Google calls the little icon and line of text you see underneath a listing in the local pack, a justification. For clarity, we’ll refer to them as local justifications. These are shown for both service businesses and physical stores, and help substantiate why Google has included that listing in the local pack or local finder.
You will see the extracts coming from a few of key sources:
- Customer reviews
- Your website
- Google Posts
- Google auto-generated (non-attributed) – often comes from info you provide in the GMB dashboard
- Services, Sold Here and In-Stock
- menu highlights and from the menu
In the example right (under the red line), I used a slight variation on the query to return the same business with a different justification. It appears the non-attributed justification is generated by AI using a combination of sources.
Justifications typically show just above attributes.
The icons you’ll see related to the justifications include:
from Google Reviews
from your Website
from Google Posts
Sold Here, Services &
Sometimes Google uses information from justifications in a higher priority than the attributes – particularly if the justification comes from a review.
Customer Review Justifications
These only come from Google reviews. If your business category is one where Google bring in reviews from other sources such as Trip Advisor, Wotif, and so on, they do not get extracts. Nor will you get extracts from reviews on your own site.
If you can encourage customers to leave reviews about the specific products/services they received, then you’ll give Google a chance to serve that content up.
This is one of the most common justifications you’ll see in the local pack, and gives an indication of how much weight Google is putting in reviews.
Website Local Justification
This reinforces the idea to have a strong description or page dedicated to products and services. Where possible, a page per service or product category will help with greater visibility.
This is the second most common justification you will see in the local search results.
Sold Here, In Stock and Services Local Justifications
As with many other things Google, I’m seeing Google testing the display of the icon vs not displaying the icon, and then the words “sold here”.
“In stock” and “Services” seems to be more consistent with displaying the icon.
Services comes from your GMB listing.

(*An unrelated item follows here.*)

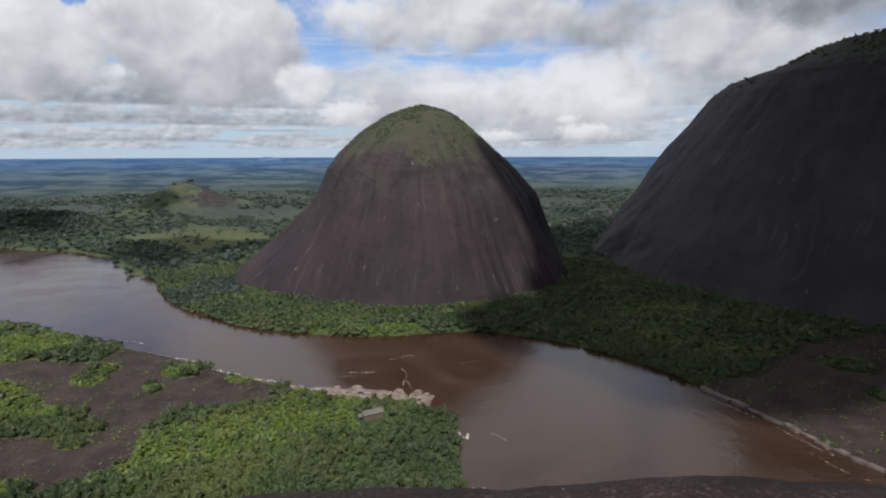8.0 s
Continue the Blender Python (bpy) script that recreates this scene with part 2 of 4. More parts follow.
def ground_material():
    """Grass and leaf litter, bare granite, pale sand and swampy forest floor by masks; haze painted in with distance.
    """
    made, n = material("ground_cover")
    place = n.add("ShaderNodeNewGeometry").outputs["Position"]
    big = n.noise(place, 0.006, 5.0, 0.6)
    mid = n.noise(place, 0.05, 6.0, 0.65)
    fine = n.noise(place, 0.4, 6.0, 0.7)
    grass = n.mix(n.ramp(big, 0.35, 0.68), (0.076, 0.092, 0.030), (0.114, 0.124, 0.042))
    grass = n.mix(n.ramp(mid, 0.45, 0.75, 0.0, 0.55), grass, (0.120, 0.105, 0.064))
    tuft = n.noise(place, 0.16, 6.0, 0.72)
    drier = n.noise(n.vmath("ADD", place, (300.0, 90.0, 0.0)), 0.018, 5.0, 0.62, 0.4)
    grass = n.mix(n.ramp(drier, 0.50, 0.68, 0.0, 0.65), grass, (0.118, 0.110, 0.050))
    grass = n.mix(n.ramp(drier, 0.46, 0.34, 0.0, 0.6), grass, (0.086, 0.112, 0.046))
    grass = n.mix(n.ramp(tuft, 0.47, 0.62, 0.0, 0.85), grass, (0.054, 0.070, 0.029))
    grass = n.mix(n.ramp(tuft, 0.44, 0.32, 0.0, 0.6), grass, (0.138, 0.132, 0.064))
    grass = n.mix(n.ramp(fine, 0.5, 0.75, 0.0, 0.5), grass, (0.060, 0.076, 0.036))
    wood = n.mix(n.ramp(mid, 0.35, 0.65), (0.050, 0.068, 0.030), (0.080, 0.102, 0.042))
    wood = n.mix(n.ramp(fine, 0.5, 0.7, 0.0, 0.5), wood, (0.090, 0.112, 0.048))
    bare = n.mix(n.ramp(mid, 0.3, 0.7), (0.034, 0.0245, 0.0225), (0.066, 0.048, 0.042))
    bare = n.mix(n.ramp(fine, 0.56, 0.74, 0.0, 0.7), bare, (0.125, 0.098, 0.078))
    bare = n.mix(n.ramp(n.noise(place, 0.11, 5.0, 0.7, 0.6), 0.57, 0.70, 0.0, 0.6), bare, (0.110, 0.102, 0.062))
    sand = n.mix(n.ramp(mid, 0.35, 0.7), (0.62, 0.57, 0.49), (0.78, 0.74, 0.66))
    colour = n.mix(n.attribute("woods"), grass, wood)
    colour = n.mix(n.attribute("meadow"), colour, n.mix(n.ramp(drier, 0.40, 0.62), (0.084, 0.116, 0.040), (0.122, 0.122, 0.052)))
    edge = n.attribute("rock")
    colour = n.mix(n.math("MULTIPLY", n.ramp(edge, 0.03, 0.35), n.ramp(tuft, 0.38, 0.55, 0.25, 0.9)), colour, (0.135, 0.128, 0.062))
    colour = n.mix(n.ramp(n.math("ADD", edge, n.math("MULTIPLY", n.math("SUBTRACT", tuft, 0.5), 0.9)), 0.40, 0.62), colour, bare)
    # plain: haze over far swampy land, painted as a blue-grey that grows with distance
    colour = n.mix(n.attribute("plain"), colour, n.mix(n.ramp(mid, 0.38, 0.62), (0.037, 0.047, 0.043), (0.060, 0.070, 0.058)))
    colour = n.mix(n.attribute("mud"), colour, (0.13, 0.085, 0.055))
    colour = n.mix(n.attribute("sand"), colour, sand)
    finish(n, colour, 0.9, n.math("ADD", fine, n.math("MULTIPLY", mid, 2.0)), 0.6, 1.5, specular=0.15)
    return made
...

You can help increase the opportunities for Google to display this kind of justification by filling out the services
In Stock looks to tie in with Google local inventory ads. These ads can be a pay per click or free, depending on where they are displayed.
More info here: Local inventory ads overview
Sold here appears to use a variety of sources including from your website, customer reviews, or Google products.
Menu Highlights and On the Menu Justifications
Google appears to be using information harvested from other sources, including reviews from other sites. This is rather tricky, as if you have a dish on the menu that customers rave about, then change your menu, Google will still serve up your restaurant based on that information.
On the menu
Google appears to be using information from the website itself, even if that information is outdated. Instances where I’ve seen a mismatch between what is currently on the menu, and what Google says is on the menu with these justifications, comes down to the venue not removing old menu files from their website.
Menu Justification Recommendations
- Update your menu items in your Google My Business dashboard. Start with the easy and obvious.
- Google really has trouble serving up accurate information with restaurant menus. If you want the best results, there are a few things you can do to make it easier for any search engine.
- Remove old menu files (often PDF’s) from your website when you change your menu. Simply replacing the file link or the image file isn’t enough – you need to remove the file from your images folder. As well, when you remove that file, be sure to set up a redirect from the old file to the new file. This gets a little technical, but well worth the effort.
- If possible, create a web page version of your menu instead of a menu file. Doing so enables you to add menu schema to the page, again making things so much easier for search engines.
- Keep track of where you upload your menu as a file (eg PDF) or image, so you can remove it later when you upload the new ones.